Realistically, the possibility of mounting an invasion of Kyushu ended on 16 July 1945, when Little Boy was tested and worked, but planning for the invasion continued nonetheless. This is to be expected, yet Professor Gallicchio makes too much of American difficulties even before that date, chiding other historians for not acknowledging them, while not recognizing that Japan was on the brink of defeat, holding out solely to retain the emperor. “Blockade and bombardment” was not the slow, drawn out policy he dismissed as not being fast enough for the American public. It was succeeding. Japan’s economy was collapsing, Japanese military mobility was fast disappearing, and it was becoming impossible for Japan to import vital raw materials so necessary to continue the war.

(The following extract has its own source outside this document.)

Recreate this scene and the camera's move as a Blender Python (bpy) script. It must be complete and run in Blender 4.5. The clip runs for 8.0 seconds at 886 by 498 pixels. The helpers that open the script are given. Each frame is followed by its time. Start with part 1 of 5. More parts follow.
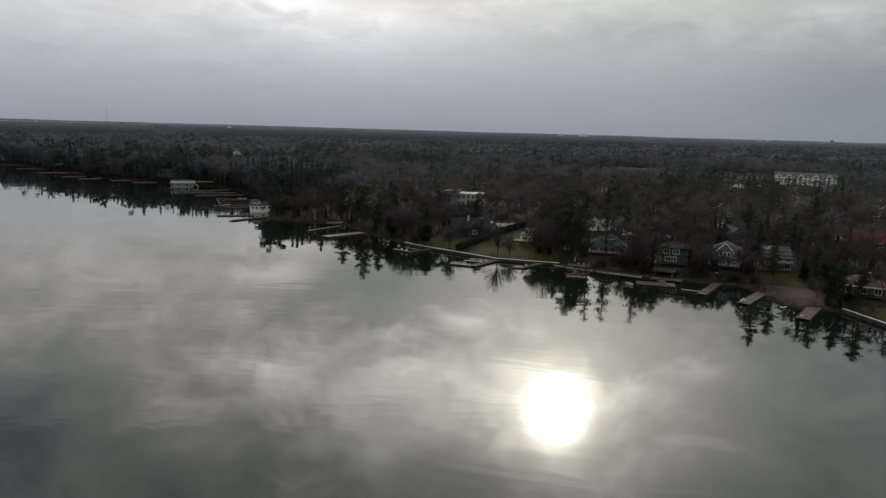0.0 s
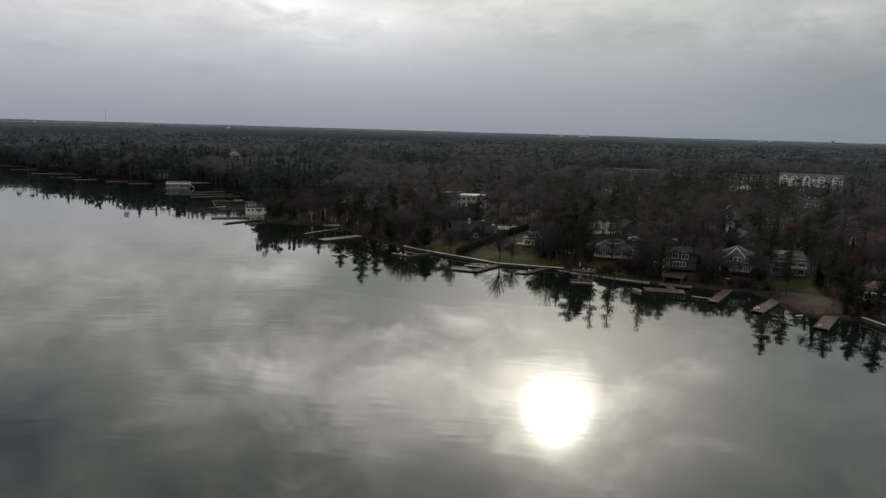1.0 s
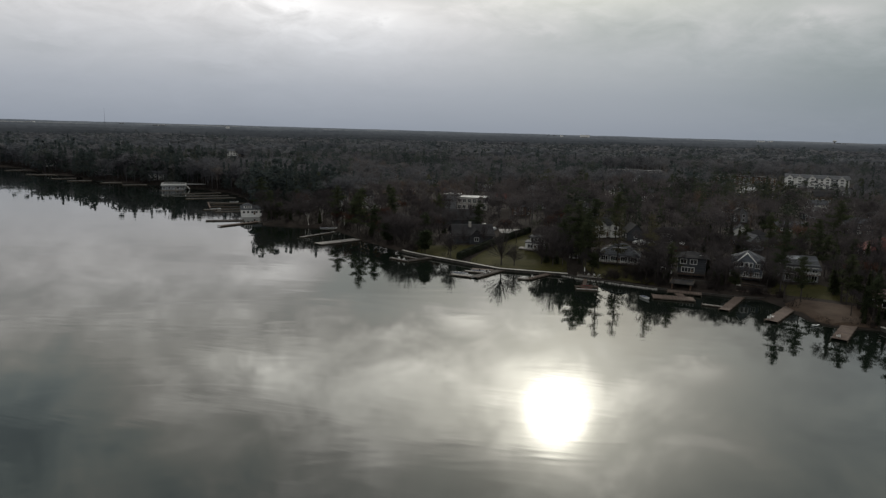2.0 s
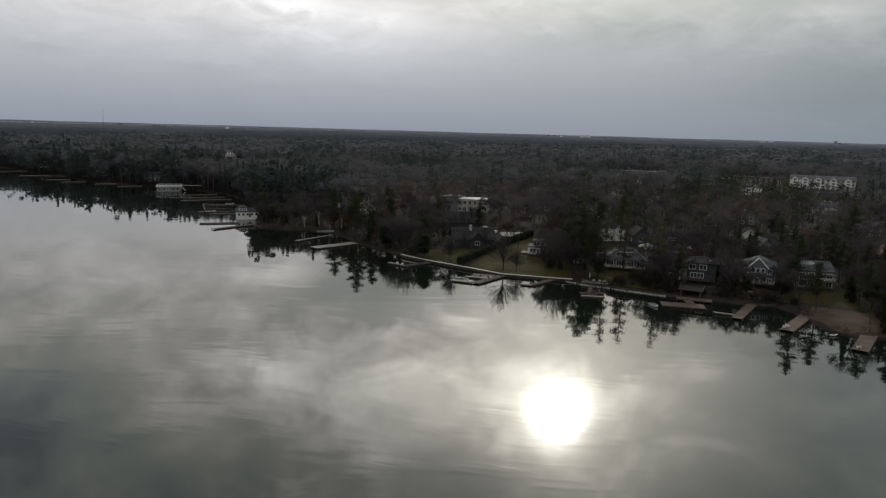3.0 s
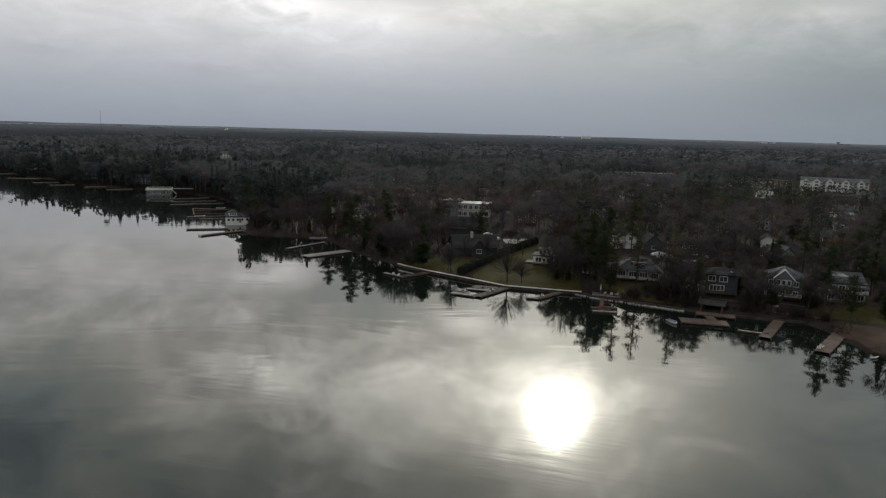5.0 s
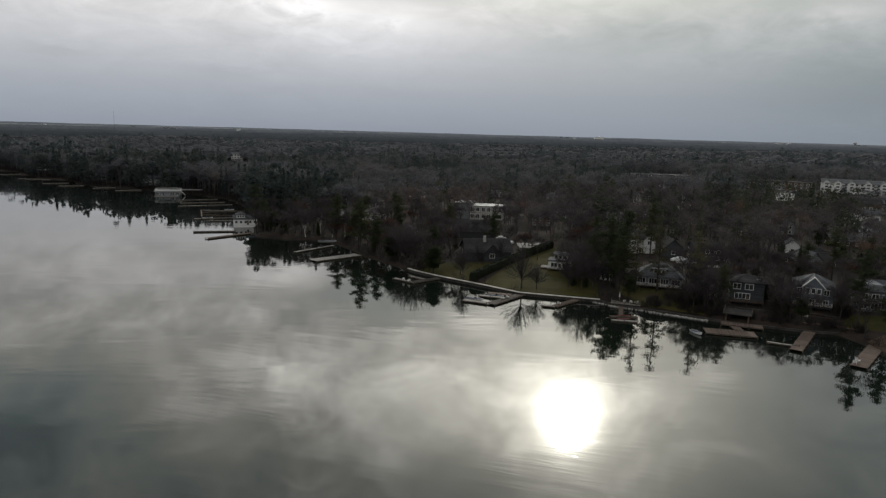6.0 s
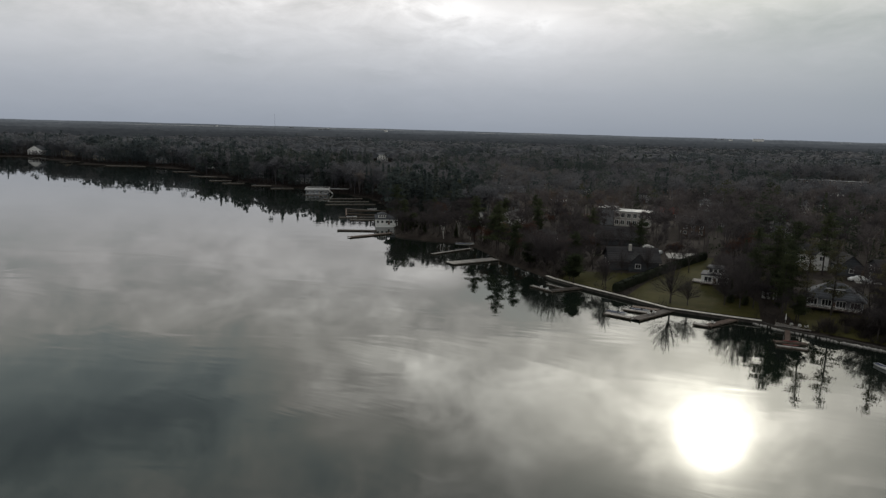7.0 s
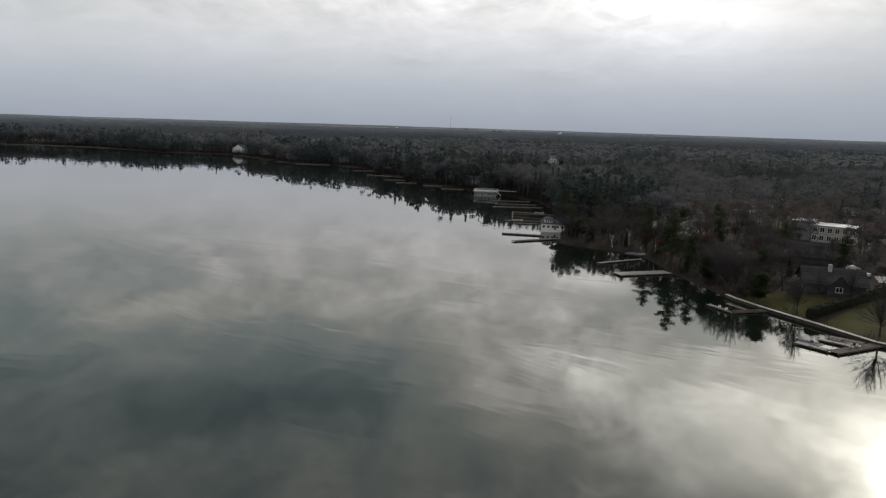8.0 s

I concur that the proximate reason the Japanese emperor finally “accepted the unacceptable” on 14 August 1945 was the Nagasaki bomb dropped on 9 August. However, I think that, had the bomb not been dropped at that point, the war would have ended shortly thereafter, well before the 1 November planned date for the invasion of Kyushu. What is somewhat unusual is that Professor Gallicchio does not specify what he thinks ended the war, but merely states in the last sentence of the book’s narrative that “it is not surprising that Truman and Marshall understood that the atomic bomb had been indispensable and that it alone had brought about the kind off victory they sought.” Also strange is the quoted statement of an Army staff officer that opens the book to the effect that “the capitulation of Hirohito saved our necks” because “it would have been absolutely impossible to send well-trained teams to participate in the scheduled invasion of Japan.” That statement was obviously made after 14 August. Is that the fresh perspective we were looking for? Not for me.
Based on the comments I have made on both sections, I believe that the authors have not provided significant new information or a fresh perspective, and therefore, I will not recommend the purchase of Implacable Foes.
However, I do have some recommendations on books that I think will fit the bill. First, I heartedly recommend Retribution (2007) by Max Hastings, described by Andrew Roberts of The Sunday Telegraph as “Spectacular . . . Searingly powerful.” I consider this book one of the best military histories I have ever read. With insight and concise and balanced analysis, it fills the void left by Implacable Foes. Also extremely good are James D. Hornfischer’s The Fleet at Flood Tide (2016), Ian Toll’s The Conquering Tide (2015) which covers only 1944, and Phillips Payson O’Brien’s How the War Was Won (2015), which argues convincingly that air and sea power were far more central than land power in the defeat of Japan. Further, I anticipate Toll”s forthcoming volume covering 1945 and the third book of Nigel Hamilton’s trilogy on Franklin Delano Roosevelt in World War II, which I think will demonstrate that FDR played a much bigger role in directing Pacific strategy than as indicated in Implacable Foes. Finally, I would like to mention the horribly mistitled If the Allies Had Fallen (1997) which contains a twelve page essay by retired Navy CAPT Paul R. Schratz, a published author who participated in a number of Pacific submarine war patrols as well as commanding a sub during the Korean War. His insightful essay discusses the likely outcomes of five roads not taken by the U.S. at the end of the war.
CAPT PORTNOY, a retired submarine officer, commanded a diesel submarine and served 30 years in various billets at sea and ashore. This included tours in intelligence and politico-military affairs. After retirement, he worked for several defense contractors in the Washington D.C. area.